| Task requirements |
Make an exact copy of the data below, leaving out every picture.
>> BEGIN
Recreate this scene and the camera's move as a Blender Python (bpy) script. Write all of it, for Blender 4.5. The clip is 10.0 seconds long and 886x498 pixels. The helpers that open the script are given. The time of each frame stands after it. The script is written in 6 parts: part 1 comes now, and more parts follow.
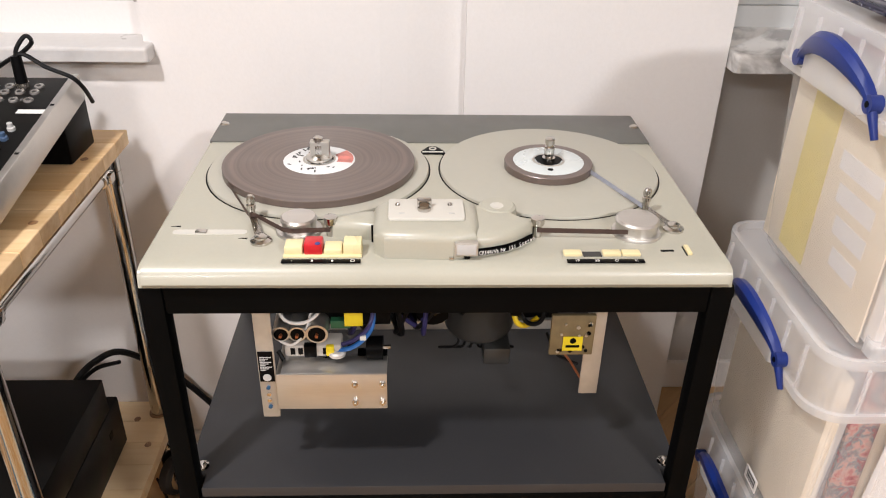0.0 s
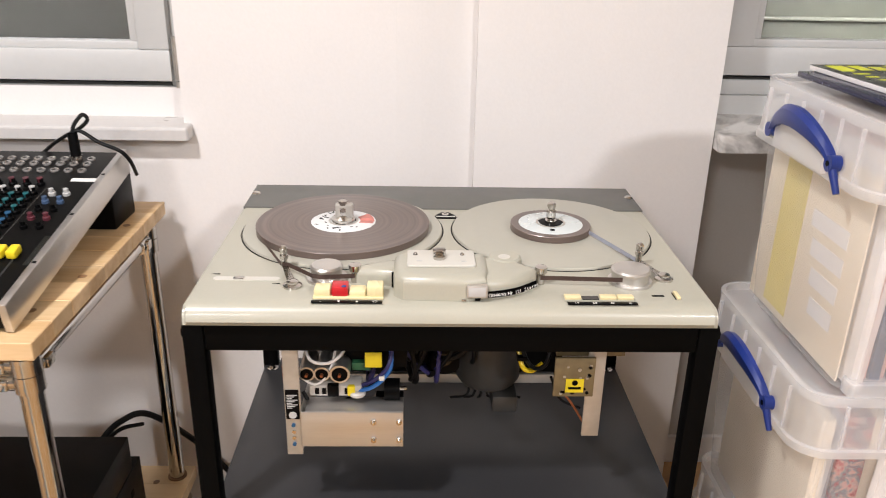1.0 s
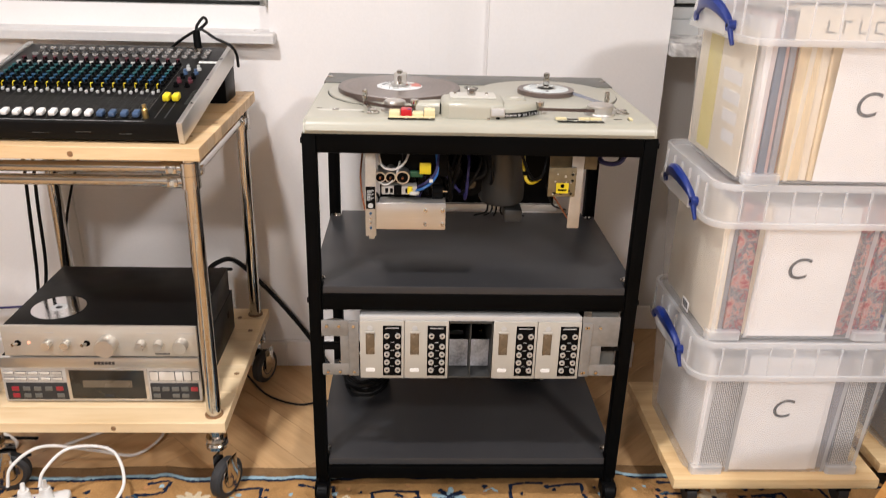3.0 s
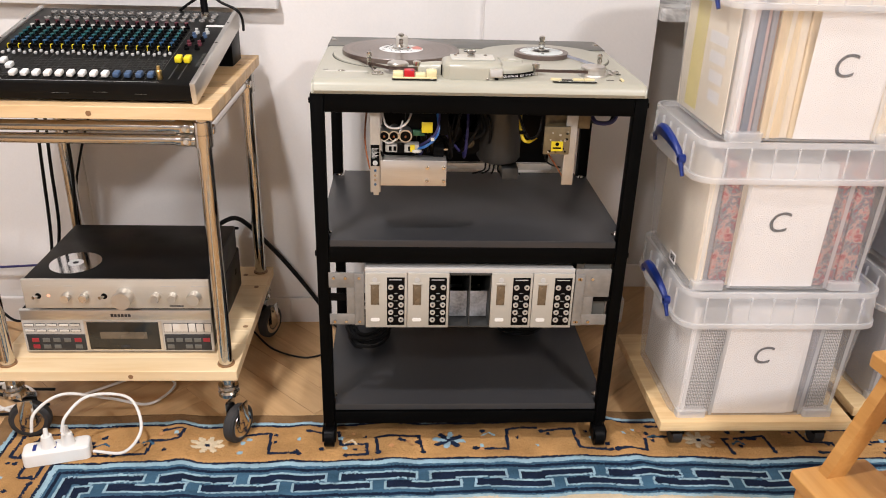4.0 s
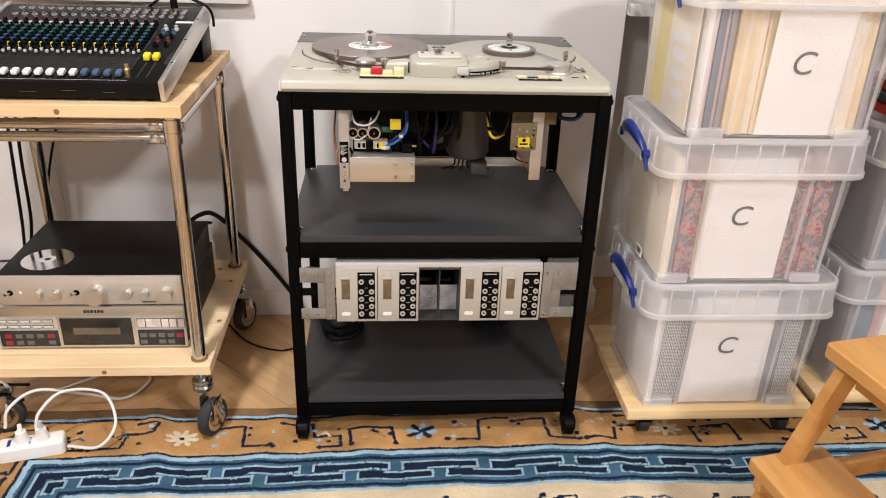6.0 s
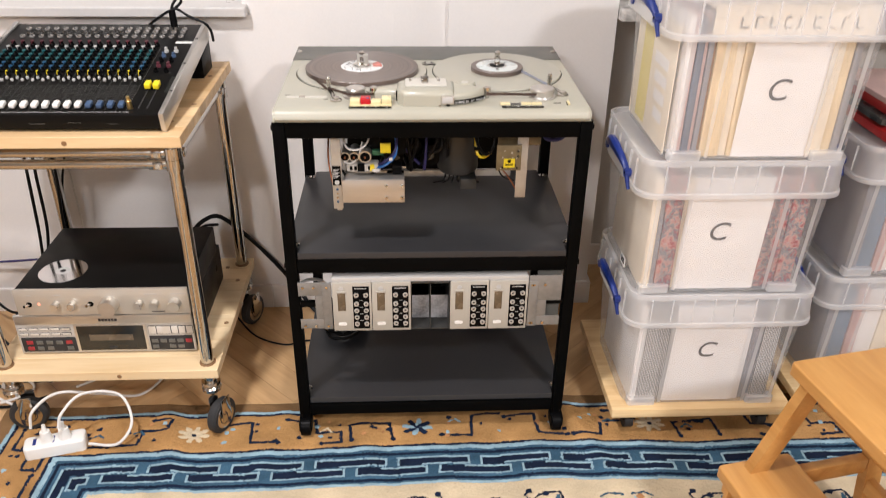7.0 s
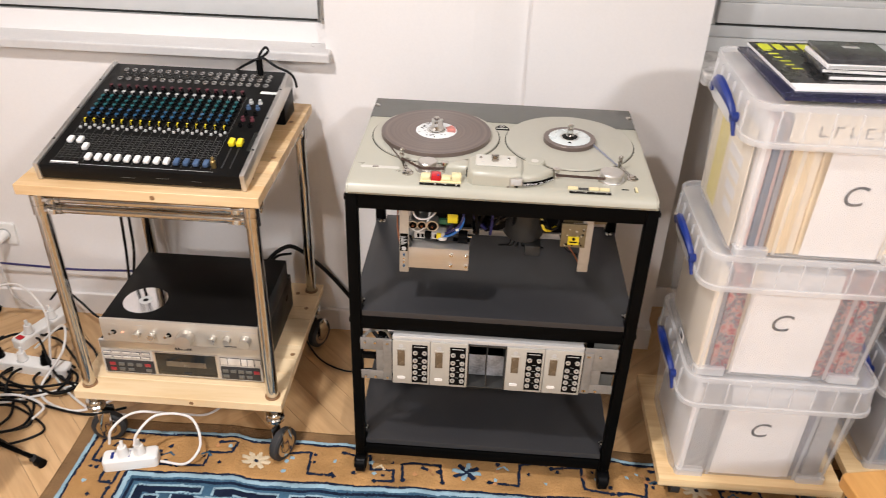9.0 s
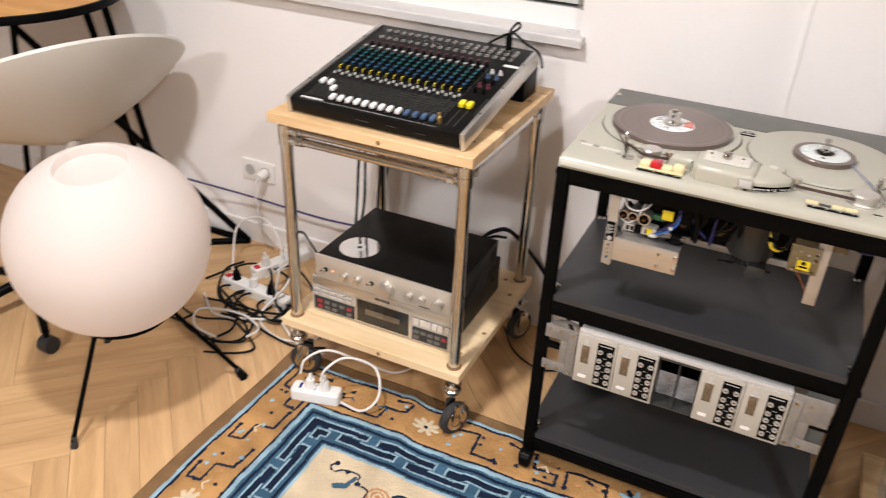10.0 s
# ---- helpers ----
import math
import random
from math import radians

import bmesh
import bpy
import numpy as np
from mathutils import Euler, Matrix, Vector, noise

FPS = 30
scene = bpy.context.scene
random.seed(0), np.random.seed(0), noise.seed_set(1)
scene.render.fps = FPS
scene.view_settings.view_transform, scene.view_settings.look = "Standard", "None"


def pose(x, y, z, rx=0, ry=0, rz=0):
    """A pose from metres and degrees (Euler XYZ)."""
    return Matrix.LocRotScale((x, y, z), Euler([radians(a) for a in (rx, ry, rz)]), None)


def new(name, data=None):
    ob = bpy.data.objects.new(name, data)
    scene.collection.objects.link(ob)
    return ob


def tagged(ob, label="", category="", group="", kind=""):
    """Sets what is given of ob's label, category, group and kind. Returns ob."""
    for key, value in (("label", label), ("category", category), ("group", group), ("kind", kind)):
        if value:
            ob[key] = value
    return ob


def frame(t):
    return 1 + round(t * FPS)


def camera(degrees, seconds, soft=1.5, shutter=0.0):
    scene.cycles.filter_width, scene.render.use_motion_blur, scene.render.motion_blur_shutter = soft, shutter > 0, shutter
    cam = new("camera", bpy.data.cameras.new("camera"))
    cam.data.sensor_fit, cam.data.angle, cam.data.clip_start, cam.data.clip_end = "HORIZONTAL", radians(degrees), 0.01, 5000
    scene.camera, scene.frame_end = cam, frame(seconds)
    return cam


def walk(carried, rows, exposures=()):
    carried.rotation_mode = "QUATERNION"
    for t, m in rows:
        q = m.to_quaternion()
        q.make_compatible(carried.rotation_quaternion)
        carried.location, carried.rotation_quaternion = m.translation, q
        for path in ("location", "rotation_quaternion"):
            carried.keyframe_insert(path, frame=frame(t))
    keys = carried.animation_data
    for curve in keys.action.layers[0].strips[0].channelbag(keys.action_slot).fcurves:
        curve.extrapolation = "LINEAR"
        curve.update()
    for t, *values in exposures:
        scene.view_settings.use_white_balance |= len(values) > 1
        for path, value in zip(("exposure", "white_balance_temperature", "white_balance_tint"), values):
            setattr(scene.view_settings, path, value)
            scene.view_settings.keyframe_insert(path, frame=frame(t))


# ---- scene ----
>> END
| Complete output |
Recreate this scene and the camera's move as a Blender Python (bpy) script. Write all of it, for Blender 4.5. The clip is 10.0 seconds long and 886x498 pixels. The helpers that open the script are given. The time of each frame stands after it. The script is written in 6 parts: part 1 comes now, and more parts follow.
0.0 s
1.0 s
3.0 s
4.0 s
6.0 s
7.0 s
9.0 s
10.0 s
# ---- helpers ----
import math
import random
from math import radians

import bmesh
import bpy
import numpy as np
from mathutils import Euler, Matrix, Vector, noise

FPS = 30
scene = bpy.context.scene
random.seed(0), np.random.seed(0), noise.seed_set(1)
scene.render.fps = FPS
scene.view_settings.view_transform, scene.view_settings.look = "Standard", "None"


def pose(x, y, z, rx=0, ry=0, rz=0):
    """A pose from metres and degrees (Euler XYZ)."""
    return Matrix.LocRotScale((x, y, z), Euler([radians(a) for a in (rx, ry, rz)]), None)


def new(name, data=None):
    ob = bpy.data.objects.new(name, data)
    scene.collection.objects.link(ob)
    return ob


def tagged(ob, label="", category="", group="", kind=""):
    """Sets what is given of ob's label, category, group and kind. Returns ob."""
    for key, value in (("label", label), ("category", category), ("group", group), ("kind", kind)):
        if value:
            ob[key] = value
    return ob


def frame(t):
    return 1 + round(t * FPS)


def camera(degrees, seconds, soft=1.5, shutter=0.0):
    scene.cycles.filter_width, scene.render.use_motion_blur, scene.render.motion_blur_shutter = soft, shutter > 0, shutter
    cam = new("camera", bpy.data.cameras.new("camera"))
    cam.data.sensor_fit, cam.data.angle, cam.data.clip_start, cam.data.clip_end = "HORIZONTAL", radians(degrees), 0.01, 5000
    scene.camera, scene.frame_end = cam, frame(seconds)
    return cam


def walk(carried, rows, exposures=()):
    carried.rotation_mode = "QUATERNION"
    for t, m in rows:
        q = m.to_quaternion()
        q.make_compatible(carried.rotation_quaternion)
        carried.location, carried.rotation_quaternion = m.translation, q
        for path in ("location", "rotation_quaternion"):
            carried.keyframe_insert(path, frame=frame(t))
    keys = carried.animation_data
    for curve in keys.action.layers[0].strips[0].channelbag(keys.action_slot).fcurves:
        curve.extrapolation = "LINEAR"
        curve.update()
    for t, *values in exposures:
        scene.view_settings.use_white_balance |= len(values) > 1
        for path, value in zip(("exposure", "white_balance_temperature", "white_balance_tint"), values):
            setattr(scene.view_settings, path, value)
            scene.view_settings.keyframe_insert(path, frame=frame(t))


# ---- scene ----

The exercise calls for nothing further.